Uma hora mais tarde, ele tornou a tuitar: “Aos meus fãs obrigado por serem leais e pacientes. Estamos fazendo mixagens específicas em Everything You Need, Follow God & Water. Não vamos dormir até que o álbum esteja lançado”. Pela manhã da sexta, nada do disco. Nessa mesma manhã ele fez uma apresentação surpresa na estação Oculus, próxima ao novo World Trade Center, devidamente registrada e postada nas redes. Foi o antepasto para o ansiado prato principal que, finalmente, foi liberado nas plataformas de música para streaming, com 12 horas de atraso.

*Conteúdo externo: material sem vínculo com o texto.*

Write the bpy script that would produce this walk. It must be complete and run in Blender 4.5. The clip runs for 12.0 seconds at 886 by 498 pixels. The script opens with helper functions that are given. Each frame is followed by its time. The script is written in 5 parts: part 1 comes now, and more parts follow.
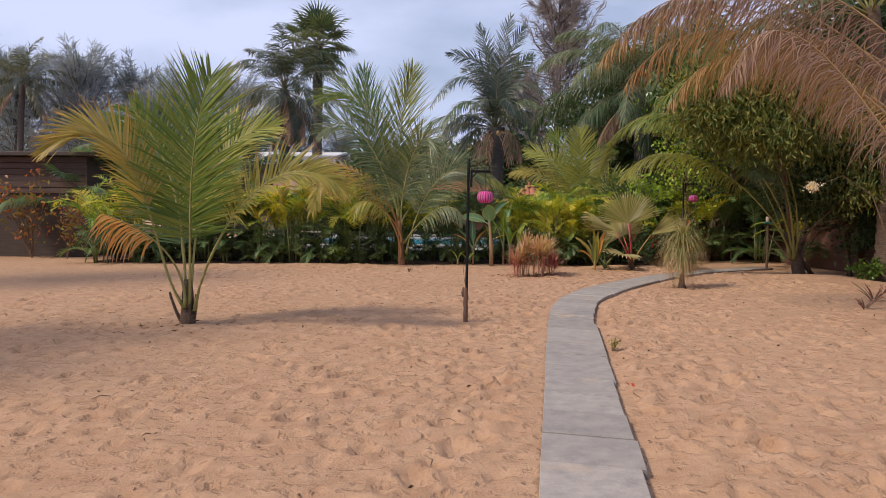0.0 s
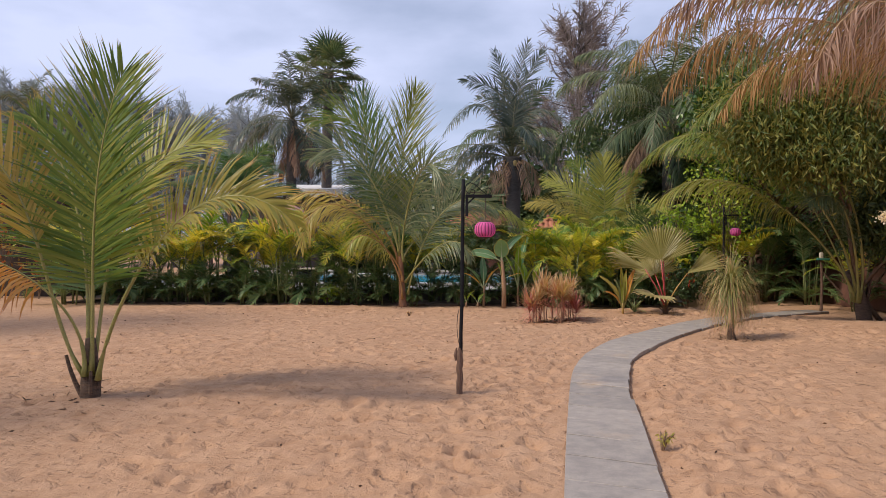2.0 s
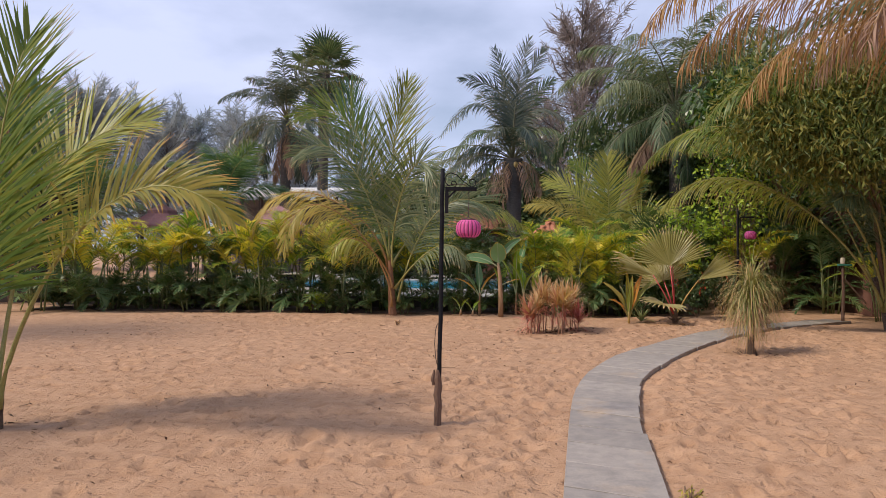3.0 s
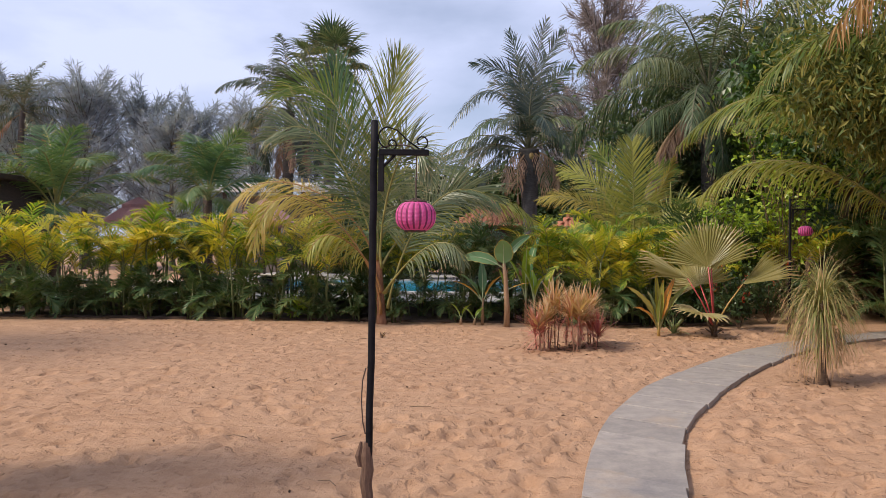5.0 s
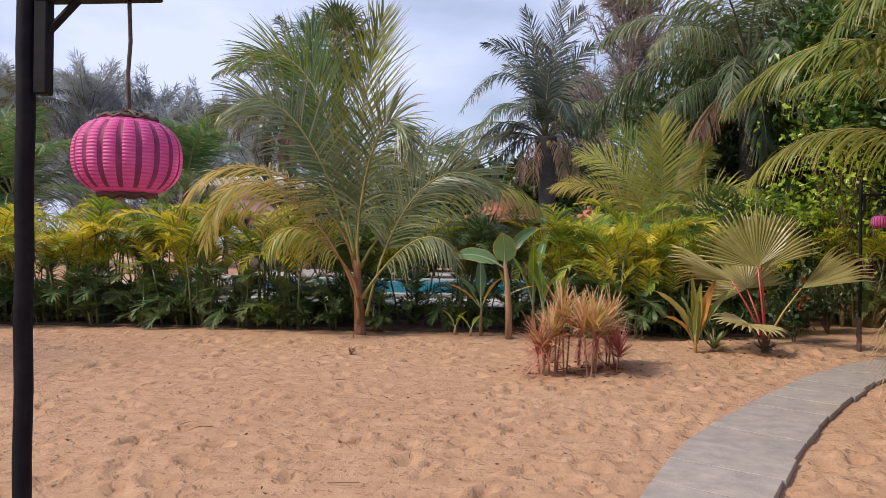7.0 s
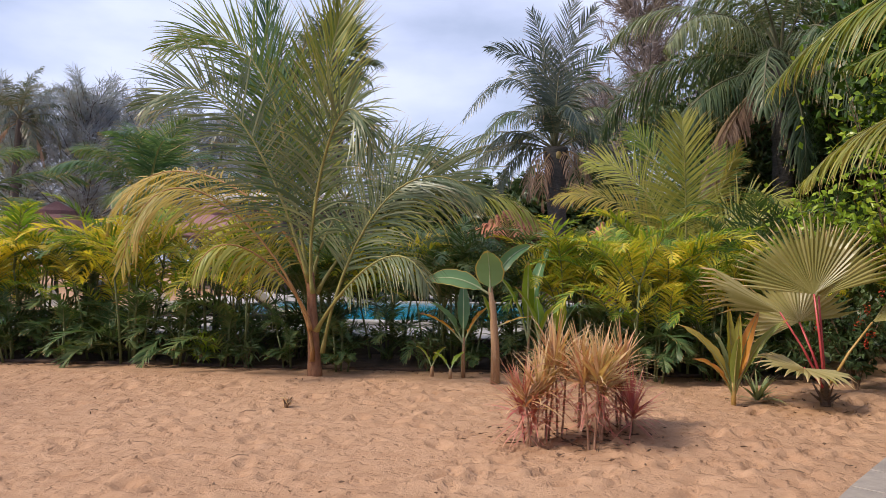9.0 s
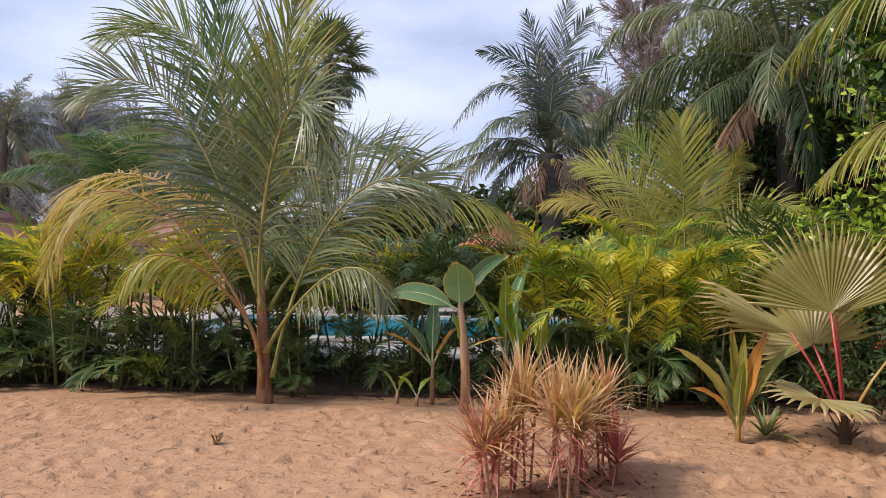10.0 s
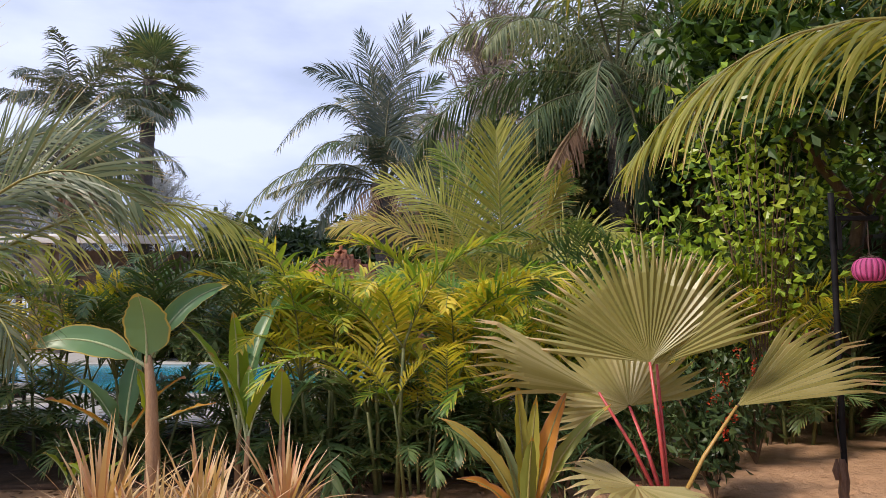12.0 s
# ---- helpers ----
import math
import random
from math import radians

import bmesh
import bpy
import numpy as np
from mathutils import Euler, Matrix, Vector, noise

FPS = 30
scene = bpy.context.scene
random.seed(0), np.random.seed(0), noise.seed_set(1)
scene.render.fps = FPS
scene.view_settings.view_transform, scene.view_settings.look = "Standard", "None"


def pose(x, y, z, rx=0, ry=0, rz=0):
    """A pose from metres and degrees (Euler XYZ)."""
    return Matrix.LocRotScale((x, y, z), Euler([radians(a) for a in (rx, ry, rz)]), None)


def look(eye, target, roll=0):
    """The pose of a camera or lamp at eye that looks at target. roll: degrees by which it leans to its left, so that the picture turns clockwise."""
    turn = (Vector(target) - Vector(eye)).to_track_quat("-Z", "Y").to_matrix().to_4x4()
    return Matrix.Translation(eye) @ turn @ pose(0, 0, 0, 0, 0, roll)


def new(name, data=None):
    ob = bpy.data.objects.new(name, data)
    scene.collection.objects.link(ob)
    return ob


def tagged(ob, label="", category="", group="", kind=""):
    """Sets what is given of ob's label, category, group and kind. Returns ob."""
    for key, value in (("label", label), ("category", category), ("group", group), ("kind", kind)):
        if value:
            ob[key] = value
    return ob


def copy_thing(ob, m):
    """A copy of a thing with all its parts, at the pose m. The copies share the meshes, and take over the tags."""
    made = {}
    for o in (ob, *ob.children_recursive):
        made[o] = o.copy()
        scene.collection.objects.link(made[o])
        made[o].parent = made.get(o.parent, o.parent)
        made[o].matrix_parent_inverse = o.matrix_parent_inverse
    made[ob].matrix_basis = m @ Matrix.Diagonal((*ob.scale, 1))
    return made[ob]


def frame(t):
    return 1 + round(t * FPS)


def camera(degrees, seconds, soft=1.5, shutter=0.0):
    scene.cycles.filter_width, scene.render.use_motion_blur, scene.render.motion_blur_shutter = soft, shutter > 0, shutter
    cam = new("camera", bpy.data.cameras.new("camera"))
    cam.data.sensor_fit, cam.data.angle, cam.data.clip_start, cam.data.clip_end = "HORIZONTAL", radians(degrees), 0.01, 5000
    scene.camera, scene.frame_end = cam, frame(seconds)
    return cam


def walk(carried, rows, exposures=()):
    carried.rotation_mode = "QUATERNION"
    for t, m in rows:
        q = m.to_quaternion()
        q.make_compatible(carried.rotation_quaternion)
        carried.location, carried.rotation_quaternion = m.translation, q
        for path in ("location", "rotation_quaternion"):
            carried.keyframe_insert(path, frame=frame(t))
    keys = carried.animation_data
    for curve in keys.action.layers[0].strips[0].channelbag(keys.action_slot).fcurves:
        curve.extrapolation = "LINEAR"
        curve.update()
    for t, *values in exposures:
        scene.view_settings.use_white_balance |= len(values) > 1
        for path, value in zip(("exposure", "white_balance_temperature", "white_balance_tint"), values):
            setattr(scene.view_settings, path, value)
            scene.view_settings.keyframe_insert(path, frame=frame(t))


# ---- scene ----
cam = camera(63.0, 12.0, 0.7)
METRES, EYE, TILT, LEAN, TURN = 15.6, 1.55, 0.0, 0.0, 0.0
ROWS = [
    (0.0, 0.0, 0.0, 0.0, 0.01, -2.72, -0.3),
    (0.5, 0.0062, 0.0377, 0.0002, 0.66, -2.03, -0.3),
    (1.0, 0.0126, 0.0757, 0.002, 1.12, -1.39, -0.34),
    (1.5, 0.018, 0.115, 0.0029, 1.43, -0.6, -0.37),
    (2.0, 0.0238, 0.1585, 0.0028, 1.63, -0.03, -0.26),
    (2.5, 0.0322, 0.1999, 0.0023, 1.76, 0.3, -0.31),
    (3.0, 0.0379, 0.2419, 0.0017, 1.87, 0.35, -0.38),
    (5.0, 0.0656, 0.4047, 0.0037, 3.55, 0.16, -0.41),
    (5.5, 0.0733, 0.4459, 0.0027, 3.88, 0.17, -0.35),
    (6.0, 0.0797, 0.4853, 0.0041, 4.19, 0.13, -0.48),
    (6.5, 0.0856, 0.5251, 0.0032, 4.93, 0.03, -0.38),
    (7.0, 0.0941, 0.571, 0.0037, 5.44, -0.13, -0.34),
    (9.0, 0.1201, 0.7292, 0.0057, 6.79, 1.39, -0.31),
    (9.5, 0.1292, 0.7687, 0.0081, 6.94, 1.93, -0.36),
    (10.0, 0.1406, 0.8073, 0.0072, 6.95, 2.3, -0.35),
    (10.5, 0.1561, 0.8468, 0.0077, 6.21, 3.06, -0.31),
    (11.0, 0.1721, 0.8851, 0.0072, 4.65, 4.1, -0.26),
    (11.5, 0.192, 0.9284, 0.0067, 1.35, 5.03, -0.22),
    (12.0, 0.2156, 0.9702, 0.0067, -3.65, 5.51, 0.0),
]
walk(cam, [(t, pose(0, 0, EYE, TILT, LEAN, TURN) @ pose(METRES * x, METRES * y, METRES * z, 90 + pitch, roll, yaw)) for t, x, y, z, yaw, pitch, roll in ROWS],
     [(0.0, 0.04), (3.0, 0.1), (6.0, 0.2), (9.0, 0.3), (12.0, 0.36)])

# ---- world, sun ----
SUN_EL, SUN_AZ = radians(46), radians(206)      # where the sun stands, azimuth from +x towards +y
world = bpy.data.worlds.new("world")
scene.world = world
world.use_nodes = True
wn, wl = world.node_tree.nodes, world.node_tree.links
wn.clear()
w_out, w_bg = wn.new("ShaderNodeOutputWorld"), wn.new("ShaderNodeBackground")
w_sky = wn.new("ShaderNodeTexSky")
w_sky.sky_type, w_sky.sun_disc = "NISHITA", False
w_sky.sun_elevation, w_sky.sun_rotation = SUN_EL, radians(90) - SUN_AZ
w_sky.dust_density, w_sky.air_density, w_sky.ozone_density = 1.0, 1.0, 2.5
w_co, w_map = wn.new("ShaderNodeTexCoord"), wn.new("ShaderNodeMapping")
w_map.inputs["Scale"].default_value = (1.0, 1.0, 2.6)
w_map.inputs["Location"].default_value = (0.35, 0.2, 0.15)
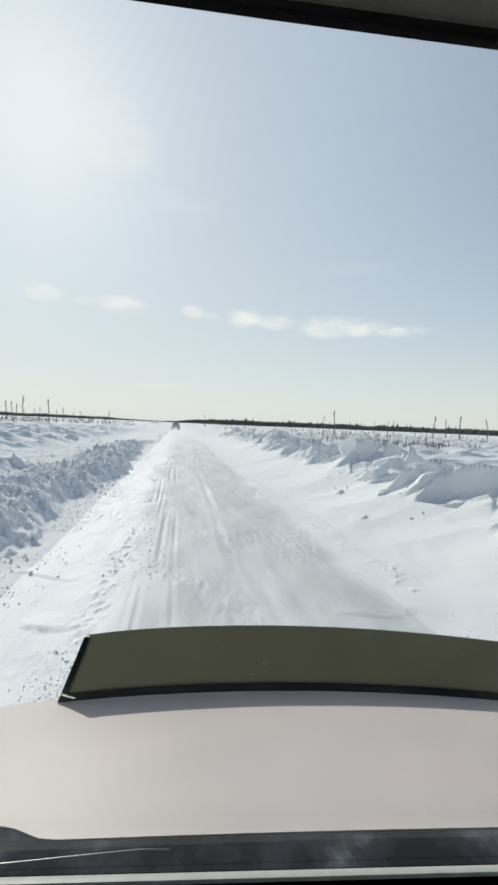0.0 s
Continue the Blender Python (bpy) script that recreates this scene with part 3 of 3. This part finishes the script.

Tempo suficiente para o disco ser focalizado em milhares de blogs, sites, jornais online mundo afora. Ontem, segunda-feira, apenas no Youtube, o disco tinha sido acessado por 1.446.283 pessoas. Provavelmente teria mais ouvintes se, no ano passado, Kanye West não tivesse revelado sua admiração pelo presidente Donald Trump, que não é exatamente partidário da igualdade racial. Imediatamente à revelação, o artista perdeu quase dez milhões de seguidores no Twitter. Assim como Madonna, numa época ainda sem internet, trabalhava tão bem temas delicados da sociedade americana, como sexo e religião, revertendo as polêmicas a seu favor, Kanye West vai mais longe e, literalmente, atiça os que o amam, ou odeiam.

Não tem limites. Em época de polarização política, já fez uma analogia entre ele e Hitler, afirmando que era tão odiado quanto o führer nazista. Dias antes do lançamento de Jesus is King, numa entrevista para a Beats 1 (rádio da Apple), chutou a modéstia para a estratosfera: “Sou inquestionavelmente, inegavelmente, o maior artista da humanidade em todos os tempos”. As ações que envolvem a produção de Jesus is King são ensinamentos para quem pretende ter um trabalho amplamente comentado e, consequentemente, escutado.

West contou que pediu a alguns membros da sua equipe para não fazerem sexo durante a produção do disco. Paradoxalmente, revelou que foi viciado em pornografia desde criança, quando descobriu uma revista Playboy do pai dele. Consciente da farta ressonância de suas declarações, saiu-se com mais esta: “Nabucodonosor foi o rei da Babilônia, olhava para seu reino e dizia: ‘Fiz isto’. Soa meio parecido, certo? Eu subo no topo da montanha comentando sobre Yeezus e digo, fiz isto, eu sou um Deus”. Yeezus a que se referia era a turnê que empreenderia entre 2013 e 2014. Jesus is King foi lançado simultaneamente a um filme homônimo, realizado no deserto do Arizona.

JESUS

Jesus é Rei teve início quando Kanye West foi internado em 2016, durante a turnê Saint Pablo, quando passou a ler a Bíblia e anotar passagens do Livro Sagrado. Na entrevista à rádio Beats 1, comentou que já se achou o rei da cultura, mas mudara: “Agora eu estou deixando que saibam o que Jesus fez por mim. Já não sou mais um escravo, sou um filho. Um filho de Deus”. O álbum abre com um coro celestial, polifônico, de beat acelerado, instando a que se clame pelo Senhor: “Cante até que a força do Senhor desça sobre si/cante a cada hora/a cada minuto/ cada segundo/a cada milésimo de segundo”. Fecha com uma faixa curta, 49 segundos, de louvor, Jesus is Lord, uma oração, de versos econômicos: “Cada joelho deve dobrar-se/cada língua confessar-se/Jesus é o Senhor”.

Talvez haja uma certa dose de exagero quando Kanye West se proclama o maior artista de todos os tempos, mas não lhe falta talento. Jesus is King é inspiração e transpiração, e superprodução. O rapper não pega o caminho das pedras, das facilidades de estúdio, faz um disco com tecnologia e instrumentos convencionais. Na citada Jesus is Lord, a sonoridade sinfônica é produzida com tuba, trombone, trompete, sax, french horn, tumba tenor.

Cada faixa é recheada por samples de música gospel, do próprio Kanye West e nomes que não se imaginava que frequentassem o universo do rapper, Yoko Ono, por exemplo, com um trecho de sua We Are All Water. Saxofonista campeão da música de fundo de festinhas caretas, Kenny G é convidado em Use This Gospel. Ele é um entre vários convidados, e Kanye West um entre um time de produtores que trabalhou no álbum. Nomes carimbados feito Timbaland. Jesus Is King é, basicamente, uma missa moderna e requintada.